チケット不正転売禁止法(正式には,「特定興業入場券の不正転売の禁止等による興業入場券の適正な流通の確保に関する法律」という長い名前の法律です)は,チケットの正常な流通のために,平成30年12月に制定されたものです。今年6月から施行され,実際に適用されるようになっています。法律が定める刑は,1年以下の懲役と100万円以下の罰金です。悪質な場合は,懲役と罰金の両方が科せられることがあります。
この法律ができるまでは,イベント会場付近での「ダフ屋」行為は軽犯罪法で処罰されることがあるだけで,ネットなどでの高額転売は禁止されていなかったのです。
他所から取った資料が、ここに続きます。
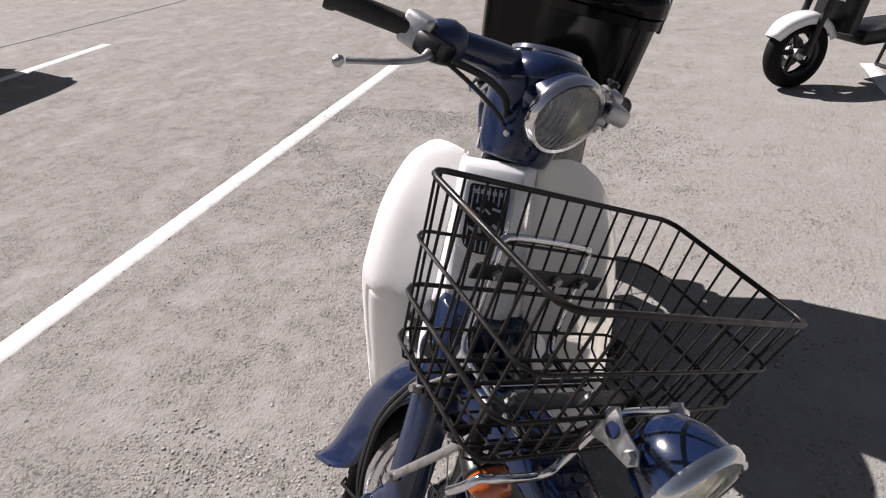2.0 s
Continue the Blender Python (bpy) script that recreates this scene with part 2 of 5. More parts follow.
# ---- mesh helpers ----
def part(name, bm, mat, parent=None, label="", M=None, thick=0.0, sharp=38):
    if M is not None:
        bm.transform(M)
    bmesh.ops.recalc_face_normals(bm, faces=bm.faces)
    cut = radians(sharp)
    for f in bm.faces:
        f.smooth = True
    for e in bm.edges:
        if len(e.link_faces) == 2 and e.calc_face_angle(0) > cut:
            e.smooth = False
    me = bpy.data.meshes.new(name)
    bm.to_mesh(me)
    bm.free()
    me.materials.append(mat)
    ob = new(name, me)
    if parent:
        ob.parent = parent
    if label:
        ob["label"] = label
    if thick:
        s = ob.modifiers.new("thickness", "SOLIDIFY")
        s.thickness, s.offset = thick, -1
    return ob


def join(*bms):
    out = bms[0]
    for b in bms[1:]:
        me = bpy.data.meshes.new("tmp")
        b.to_mesh(me)
        out.from_mesh(me)
        bpy.data.meshes.remove(me)
        b.free()
    return out


def spline(pts, per=6, closed=False):
    """Catmull-Rom points through pts."""
    p = [Vector(q) for q in pts]
    n = len(p)
    if n < 3:
        return p
    out = []
    for i in range(n if closed else n - 1):
        a = p[(i - 1) % n] if closed or i else p[0] * 2 - p[1]
        b, c = p[i], p[(i + 1) % n]
        d = p[(i + 2) % n] if closed or i + 2 < n else p[-1] * 2 - p[-2]
        for k in range(per):
            t = k / per
            out.append(0.5 * (2 * b + (c - a) * t + (2 * a - 5 * b + 4 * c - d) * t * t + (3 * b - a - 3 * c + d) * t ** 3))
    if not closed:
        out.append(p[-1])
    return out


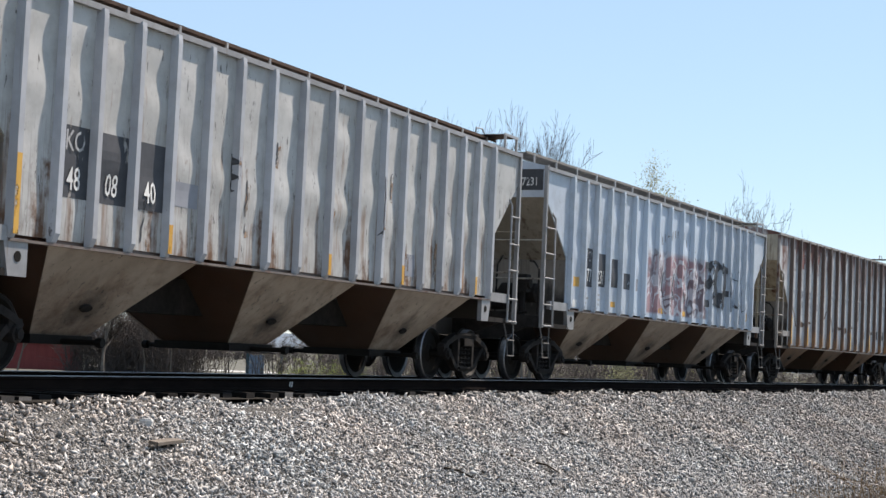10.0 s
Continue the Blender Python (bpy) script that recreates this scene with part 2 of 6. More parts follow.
def sprayed(name, base, seed):
    """Pale paint sprayed over with pink and maroon bubble shapes, outlined in black and white, between sill and mid height."""
    k = Nodes(name)
    p = k.coords(seed, False)
    xyz = k.n("SeparateXYZ", Vector=k.n("TexCoord").outputs["Object"])
    warp = k.n("TexNoise", Vector=p, Scale=1.5, Detail=2.0)
    pw = k.n("VectorMath", i0=p, i1=warp.outputs[1]).outputs[0]
    n1 = k.noise(pw, 0.95, 1.0)
    n2 = k.noise(pw, 1.7, 1.5)
    edge = k.noise(p, 1.3, 2)

    def band(x, a, b, c, d):
        return k.mix(1.0, k.ramp(x, a, b), k.ramp(x, c, d, (1, 1, 1, 1), (0, 0, 0, 1)), "MULTIPLY")

    zz = k.n("MapRange", Value=xyz.outputs[2])
    for i, v in ((1, 1.0), (2, 5.0), (3, 0.0), (4, 1.0)):
        zz.inputs[i].default_value = v
    xx = k.n("MapRange", Value=xyz.outputs[0])
    for i, v in ((1, -8.0), (2, 8.0), (3, 0.0), (4, 1.0)):
        xx.inputs[i].default_value = v
    ez = k.n("Math", i0=zz.outputs[0], i1=edge)
    ez.operation = "MULTIPLY"
    wob = k.n("Math", i0=zz.outputs[0], i1=k.n("Math", i0=edge, i1=0.16).outputs[0])
    inside = k.mix(1.0, band(zz.outputs[0], 0.145, 0.16, 0.49, 0.53), band(xx.outputs[0], 0.37, 0.385, 0.665, 0.68), "MULTIPLY")
    inside = k.mix(1.0, inside, k.ramp(edge, 0.3, 0.35), "MULTIPLY")
    fill = k.mix(k.ramp(n1, 0.55, 0.58), (0.46, 0.43, 0.46), (0.33, 0.16, 0.165))
    fill = k.mix(k.ramp(n2, 0.6, 0.63), fill, (0.24, 0.09, 0.095))
    line = band(n1, 0.435, 0.445, 0.475, 0.485)
    white = band(n2, 0.455, 0.465, 0.5, 0.51)
    fill = k.mix(white, fill, (0.6, 0.6, 0.63))
    fill = k.mix(line, fill, (0.12, 0.05, 0.055))
    rim = band(edge, 0.3, 0.32, 0.36, 0.38)
    fill = k.mix(rim, fill, (0.1, 0.05, 0.055))
    big = k.noise(p, 0.9, 5)
    col = k.mix(k.ramp(big, 0.35, 0.7), base, tuple(min(0.8, c * 1.12) for c in base))
    col = k.mix(k.mix(0.85, (0, 0, 0), inside), col, fill)
    return k.out(col, 0.5, 0, k.noise(p, 14, 6, 0.7), 0.1, 0.004)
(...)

その結果,チケットが発売されるや否や高値で転売しようとする人たちに買い占められ,手に入りにくくなっていました。そのような状況の改善のために,この法律ができたのです。ただ,全てのチケット転売がこの法律で禁止されたわけではありません。相談者の方の場合は,心配はなさそうです。

では,どんなことをすると,この新しい法律で処罰されるのでしょう。

3 転売が禁止されるチケットは限定されている

転売が禁止されるチケットは,①主催者に無断で売ることが禁止されていて「禁止」ということが券面に記載されている(電子チケットの場合は映像面に表示されている),②イベントの日時・場所,座席などが決まっている,③その座席を買った人を確認する措置がとられていて,そのことがチケットに書かれている,という条件に全部あてはまるものに限られています。これを,この法律は,「特定興業入場券」と呼んでいます。

転売をする必要が出て来た場合には,まずはチケットを見て,この点を確認しましょう。

4 定価以下での販売や1回限りの販売は法律違反ではない

禁止されるのは,そういうチケットを,買ったときよりも高く,繰り返し売ることです。正確には,実際に売るところまで至らなくても,繰り返し高く売ろうと考えて購入した時点で,この法律に触れることになってしまいます。友だちと一緒に行くといった予定もないのに1人で大量に買い付けたりしますと,その事情を説明できなければ,高く売ろうと考えて購入したと疑われる可能性があると思われます。さらに,販売サイトなどで高値を付けて売ろうとしますと,買い手が付かなくてもこの法律に触れる,ということになります。


5 定価以下で売れば処罰はされないけれど

一方,相談された方のように,急用が入って行けなくなってしまったイベントのチケットを知人に定価より安く売ったり,あるいは無償であげたりしても,この法律で処罰されることはありません。ただし,この法律が適用されるチケット(特定興業入場券)は,主催者が転売を禁止しており,入場の際に本人確認などを行っています。法律違反にはならなくても,入場ができなくなる可能性があることに,注意が必要です。

冒頭のアイドルのコンサートのチケットを転売した女性は,買ってくれた人が会場に入ることができるように,その購入者の顔写真を元々の購入者の免許証に貼るという「サービス」までしていたと報道されています。もしこれが本当だとしますと,公文書偽造という罪になります。これはかなり重い犯罪です。そういうこともあって,最初の摘発例になったのかもしれません。

6 ルールを守ってイベントを楽しもう

来年の東京オリンピックをはじめ,注目されるイベントのチケットは多くの人がほしがります。購入したものの行けなくなったといった場合に,ネットを使えば高く買いますという人をたくさん見つけることができるでしょう。しかし,転売は,この法律で処罰対象となっただけではなく,主催者が禁止することも多くなっています。

ルールを守ってイベントを楽しみましょう。